-------- Extracted entries
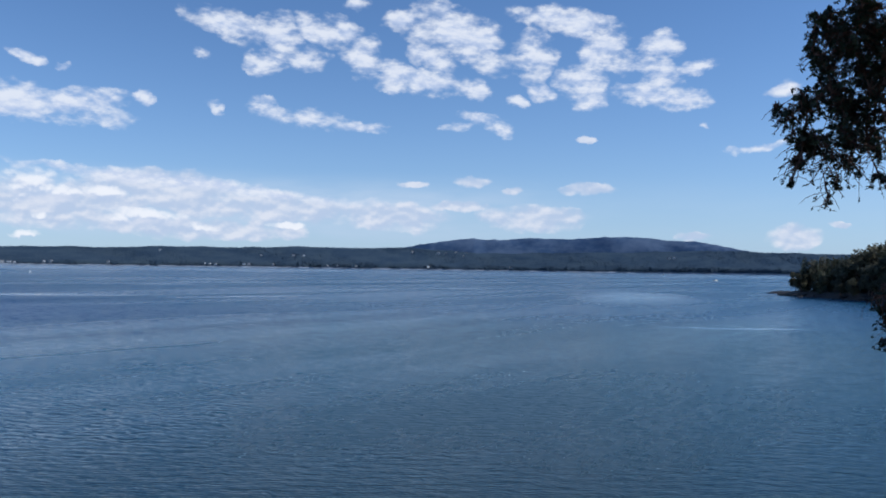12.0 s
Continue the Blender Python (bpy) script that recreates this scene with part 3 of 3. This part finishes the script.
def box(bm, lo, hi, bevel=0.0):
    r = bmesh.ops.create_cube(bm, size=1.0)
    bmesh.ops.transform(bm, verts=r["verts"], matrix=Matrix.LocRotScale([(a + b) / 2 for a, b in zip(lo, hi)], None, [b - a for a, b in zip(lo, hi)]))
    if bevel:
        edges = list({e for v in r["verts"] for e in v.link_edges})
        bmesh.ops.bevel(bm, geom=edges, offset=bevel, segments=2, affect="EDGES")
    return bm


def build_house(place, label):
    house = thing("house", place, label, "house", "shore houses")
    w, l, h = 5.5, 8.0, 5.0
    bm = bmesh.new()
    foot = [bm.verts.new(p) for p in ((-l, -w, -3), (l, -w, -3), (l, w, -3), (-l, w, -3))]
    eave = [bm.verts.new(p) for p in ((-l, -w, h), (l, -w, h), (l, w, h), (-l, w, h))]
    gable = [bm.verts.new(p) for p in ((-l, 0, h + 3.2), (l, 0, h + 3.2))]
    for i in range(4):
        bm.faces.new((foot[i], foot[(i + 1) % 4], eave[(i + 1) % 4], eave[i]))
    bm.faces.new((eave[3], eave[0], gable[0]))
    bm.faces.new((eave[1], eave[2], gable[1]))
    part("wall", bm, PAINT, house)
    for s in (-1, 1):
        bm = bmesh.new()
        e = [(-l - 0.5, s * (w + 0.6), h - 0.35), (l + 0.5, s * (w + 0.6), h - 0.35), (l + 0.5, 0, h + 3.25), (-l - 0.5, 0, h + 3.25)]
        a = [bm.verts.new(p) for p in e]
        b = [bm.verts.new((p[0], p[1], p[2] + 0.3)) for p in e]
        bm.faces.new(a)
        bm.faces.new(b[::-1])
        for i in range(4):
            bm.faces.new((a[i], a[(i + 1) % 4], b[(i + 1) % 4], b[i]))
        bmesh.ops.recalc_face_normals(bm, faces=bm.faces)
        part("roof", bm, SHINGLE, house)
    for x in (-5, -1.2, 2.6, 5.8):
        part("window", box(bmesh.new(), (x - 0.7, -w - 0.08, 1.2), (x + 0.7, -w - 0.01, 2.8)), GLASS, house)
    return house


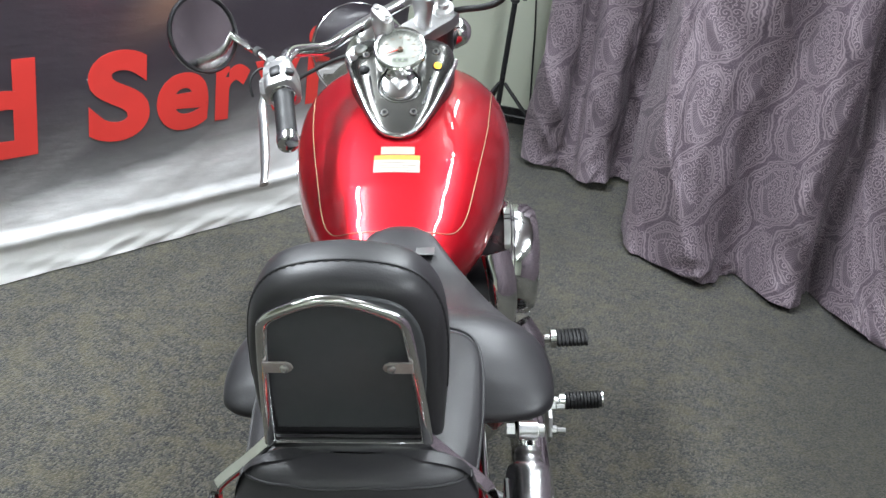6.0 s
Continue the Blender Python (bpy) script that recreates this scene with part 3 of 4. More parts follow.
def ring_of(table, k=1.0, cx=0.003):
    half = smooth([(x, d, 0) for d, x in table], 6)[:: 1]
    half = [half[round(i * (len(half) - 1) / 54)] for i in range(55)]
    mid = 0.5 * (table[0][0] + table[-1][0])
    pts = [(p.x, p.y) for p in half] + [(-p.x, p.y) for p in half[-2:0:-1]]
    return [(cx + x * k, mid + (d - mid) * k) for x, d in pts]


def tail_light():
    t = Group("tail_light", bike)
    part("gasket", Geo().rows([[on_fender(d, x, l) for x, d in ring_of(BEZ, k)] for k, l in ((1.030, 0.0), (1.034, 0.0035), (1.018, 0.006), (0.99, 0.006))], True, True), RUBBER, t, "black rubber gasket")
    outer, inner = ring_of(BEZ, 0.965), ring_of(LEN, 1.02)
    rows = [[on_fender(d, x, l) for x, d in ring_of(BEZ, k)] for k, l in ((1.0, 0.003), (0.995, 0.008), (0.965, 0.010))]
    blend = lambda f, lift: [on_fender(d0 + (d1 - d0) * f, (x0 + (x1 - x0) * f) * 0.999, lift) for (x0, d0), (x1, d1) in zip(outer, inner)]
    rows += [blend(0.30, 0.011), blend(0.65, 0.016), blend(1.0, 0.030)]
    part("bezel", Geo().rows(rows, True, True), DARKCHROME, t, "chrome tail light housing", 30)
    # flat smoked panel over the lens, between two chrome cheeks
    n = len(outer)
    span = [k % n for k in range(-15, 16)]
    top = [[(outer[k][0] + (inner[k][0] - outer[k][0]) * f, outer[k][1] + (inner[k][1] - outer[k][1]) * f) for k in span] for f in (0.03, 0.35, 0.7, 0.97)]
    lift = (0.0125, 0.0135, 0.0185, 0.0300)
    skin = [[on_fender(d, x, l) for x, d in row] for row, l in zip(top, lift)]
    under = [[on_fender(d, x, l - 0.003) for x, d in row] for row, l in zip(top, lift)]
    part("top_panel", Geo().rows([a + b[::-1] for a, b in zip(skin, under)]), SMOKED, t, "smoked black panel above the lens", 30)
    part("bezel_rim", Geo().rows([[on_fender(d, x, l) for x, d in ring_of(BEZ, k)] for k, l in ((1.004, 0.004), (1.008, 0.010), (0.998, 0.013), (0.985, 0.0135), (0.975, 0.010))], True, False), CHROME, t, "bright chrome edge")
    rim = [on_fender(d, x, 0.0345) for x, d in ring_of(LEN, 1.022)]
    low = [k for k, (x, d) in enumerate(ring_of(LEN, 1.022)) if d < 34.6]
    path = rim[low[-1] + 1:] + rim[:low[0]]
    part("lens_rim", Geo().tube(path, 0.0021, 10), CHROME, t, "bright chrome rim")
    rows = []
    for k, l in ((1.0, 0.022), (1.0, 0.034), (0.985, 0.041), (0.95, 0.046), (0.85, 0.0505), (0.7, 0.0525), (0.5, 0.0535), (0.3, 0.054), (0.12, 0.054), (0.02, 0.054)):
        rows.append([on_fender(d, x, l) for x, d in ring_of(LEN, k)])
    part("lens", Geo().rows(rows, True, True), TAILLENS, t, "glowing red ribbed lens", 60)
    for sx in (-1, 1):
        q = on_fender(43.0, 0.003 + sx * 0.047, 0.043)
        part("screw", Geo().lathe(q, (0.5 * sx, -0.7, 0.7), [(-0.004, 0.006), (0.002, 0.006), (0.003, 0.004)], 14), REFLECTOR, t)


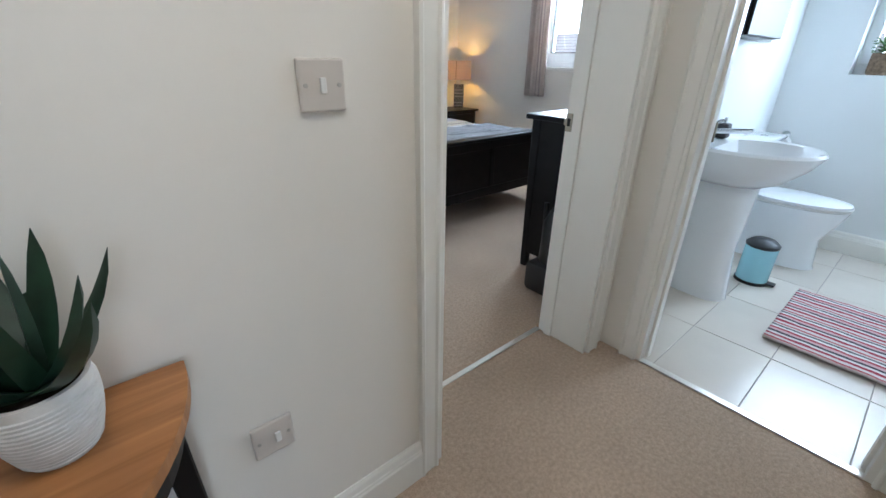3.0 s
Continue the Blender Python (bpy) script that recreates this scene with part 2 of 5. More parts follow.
----------------
### Task goal
Leave the pictures out and write out every entry exactly as given.

### Response below
12.0 s
Continue the Blender Python (bpy) script that recreates this scene with part 3 of 3. This part finishes the script.
def box(bm, lo, hi, bevel=0.0):
    r = bmesh.ops.create_cube(bm, size=1.0)
    bmesh.ops.transform(bm, verts=r["verts"], matrix=Matrix.LocRotScale([(a + b) / 2 for a, b in zip(lo, hi)], None, [b - a for a, b in zip(lo, hi)]))
    if bevel:
        edges = list({e for v in r["verts"] for e in v.link_edges})
        bmesh.ops.bevel(bm, geom=edges, offset=bevel, segments=2, affect="EDGES")
    return bm


def build_house(place, label):
    house = thing("house", place, label, "house", "shore houses")
    w, l, h = 5.5, 8.0, 5.0
    bm = bmesh.new()
    foot = [bm.verts.new(p) for p in ((-l, -w, -3), (l, -w, -3), (l, w, -3), (-l, w, -3))]
    eave = [bm.verts.new(p) for p in ((-l, -w, h), (l, -w, h), (l, w, h), (-l, w, h))]
    gable = [bm.verts.new(p) for p in ((-l, 0, h + 3.2), (l, 0, h + 3.2))]
    for i in range(4):
        bm.faces.new((foot[i], foot[(i + 1) % 4], eave[(i + 1) % 4], eave[i]))
    bm.faces.new((eave[3], eave[0], gable[0]))
    bm.faces.new((eave[1], eave[2], gable[1]))
    part("wall", bm, PAINT, house)
    for s in (-1, 1):
        bm = bmesh.new()
        e = [(-l - 0.5, s * (w + 0.6), h - 0.35), (l + 0.5, s * (w + 0.6), h - 0.35), (l + 0.5, 0, h + 3.25), (-l - 0.5, 0, h + 3.25)]
        a = [bm.verts.new(p) for p in e]
        b = [bm.verts.new((p[0], p[1], p[2] + 0.3)) for p in e]
        bm.faces.new(a)
        bm.faces.new(b[::-1])
        for i in range(4):
            bm.faces.new((a[i], a[(i + 1) % 4], b[(i + 1) % 4], b[i]))
        bmesh.ops.recalc_face_normals(bm, faces=bm.faces)
        part("roof", bm, SHINGLE, house)
    for x in (-5, -1.2, 2.6, 5.8):
        part("window", box(bmesh.new(), (x - 0.7, -w - 0.08, 1.2), (x + 0.7, -w - 0.01, 2.8)), GLASS, house)
    return house


6.0 s
Continue the Blender Python (bpy) script that recreates this scene with part 3 of 4. More parts follow.
def ring_of(table, k=1.0, cx=0.003):
    half = smooth([(x, d, 0) for d, x in table], 6)[:: 1]
    half = [half[round(i * (len(half) - 1) / 54)] for i in range(55)]
    mid = 0.5 * (table[0][0] + table[-1][0])
    pts = [(p.x, p.y) for p in half] + [(-p.x, p.y) for p in half[-2:0:-1]]
    return [(cx + x * k, mid + (d - mid) * k) for x, d in pts]


def tail_light():
    t = Group("tail_light", bike)
    part("gasket", Geo().rows([[on_fender(d, x, l) for x, d in ring_of(BEZ, k)] for k, l in ((1.030, 0.0), (1.034, 0.0035), (1.018, 0.006), (0.99, 0.006))], True, True), RUBBER, t, "black rubber gasket")
    outer, inner = ring_of(BEZ, 0.965), ring_of(LEN, 1.02)
    rows = [[on_fender(d, x, l) for x, d in ring_of(BEZ, k)] for k, l in ((1.0, 0.003), (0.995, 0.008), (0.965, 0.010))]
    blend = lambda f, lift: [on_fender(d0 + (d1 - d0) * f, (x0 + (x1 - x0) * f) * 0.999, lift) for (x0, d0), (x1, d1) in zip(outer, inner)]
    rows += [blend(0.30, 0.011), blend(0.65, 0.016), blend(1.0, 0.030)]
    part("bezel", Geo().rows(rows, True, True), DARKCHROME, t, "chrome tail light housing", 30)
    # flat smoked panel over the lens, between two chrome cheeks
    n = len(outer)
    span = [k % n for k in range(-15, 16)]
    top = [[(outer[k][0] + (inner[k][0] - outer[k][0]) * f, outer[k][1] + (inner[k][1] - outer[k][1]) * f) for k in span] for f in (0.03, 0.35, 0.7, 0.97)]
    lift = (0.0125, 0.0135, 0.0185, 0.0300)
    skin = [[on_fender(d, x, l) for x, d in row] for row, l in zip(top, lift)]
    under = [[on_fender(d, x, l - 0.003) for x, d in row] for row, l in zip(top, lift)]
    part("top_panel", Geo().rows([a + b[::-1] for a, b in zip(skin, under)]), SMOKED, t, "smoked black panel above the lens", 30)
    part("bezel_rim", Geo().rows([[on_fender(d, x, l) for x, d in ring_of(BEZ, k)] for k, l in ((1.004, 0.004), (1.008, 0.010), (0.998, 0.013), (0.985, 0.0135), (0.975, 0.010))], True, False), CHROME, t, "bright chrome edge")
    rim = [on_fender(d, x, 0.0345) for x, d in ring_of(LEN, 1.022)]
    low = [k for k, (x, d) in enumerate(ring_of(LEN, 1.022)) if d < 34.6]
    path = rim[low[-1] + 1:] + rim[:low[0]]
    part("lens_rim", Geo().tube(path, 0.0021, 10), CHROME, t, "bright chrome rim")
    rows = []
    for k, l in ((1.0, 0.022), (1.0, 0.034), (0.985, 0.041), (0.95, 0.046), (0.85, 0.0505), (0.7, 0.0525), (0.5, 0.0535), (0.3, 0.054), (0.12, 0.054), (0.02, 0.054)):
        rows.append([on_fender(d, x, l) for x, d in ring_of(LEN, k)])
    part("lens", Geo().rows(rows, True, True), TAILLENS, t, "glowing red ribbed lens", 60)
    for sx in (-1, 1):
        q = on_fender(43.0, 0.003 + sx * 0.047, 0.043)
        part("screw", Geo().lathe(q, (0.5 * sx, -0.7, 0.7), [(-0.004, 0.006), (0.002, 0.006), (0.003, 0.004)], 14), REFLECTOR, t)


3.0 s
Continue the Blender Python (bpy) script that recreates this scene with part 2 of 5. More parts follow.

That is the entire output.